I am concerned about how the cuts are being implemented and their unfairness to more socially deprived areas. My constituents in Tameside and Stockport accept that there needs to be a reduction in public spending and that local government must play its part, but it is certainly difficult to see any fairness—as was promised in the comprehensive spending review—in the fact that some councils in the most deprived areas will have reductions in their budgets next year of, as has been suggested, up to 25%, 30% or more, whereas other councils—many in the south—will feel the impact of those reductions far less.

Research from SIGOMA, a group of 44 metropolitan and unitary authorities outside London—I know the Secretary of State’s view on that grouping—demonstrates that the councils that expect to be worst hit by the CSR are in the 20% most deprived areas. Clearly we know that the cuts will hit places such as Denton and Reddish very hard indeed.

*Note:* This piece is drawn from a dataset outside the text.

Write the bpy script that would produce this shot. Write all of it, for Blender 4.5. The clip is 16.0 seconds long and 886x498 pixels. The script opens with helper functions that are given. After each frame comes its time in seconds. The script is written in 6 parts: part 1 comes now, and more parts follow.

Tameside council is planning for a total funding reduction of around £100 million over the next four years—a massive amount for one fairly small metropolitan borough to lose. We also know the cuts are being front-loaded, so Tameside council will need to save more than £37 million next year. It must save more in one year than it has saved over the past seven, despite making extremely tough choices to meet its Gershon savings. There is very little meat left on the bone. These cuts will hurt our services. Ultimately, the proposed cuts will mean a reduction in Tameside council’s work force of about 800 over the next four years.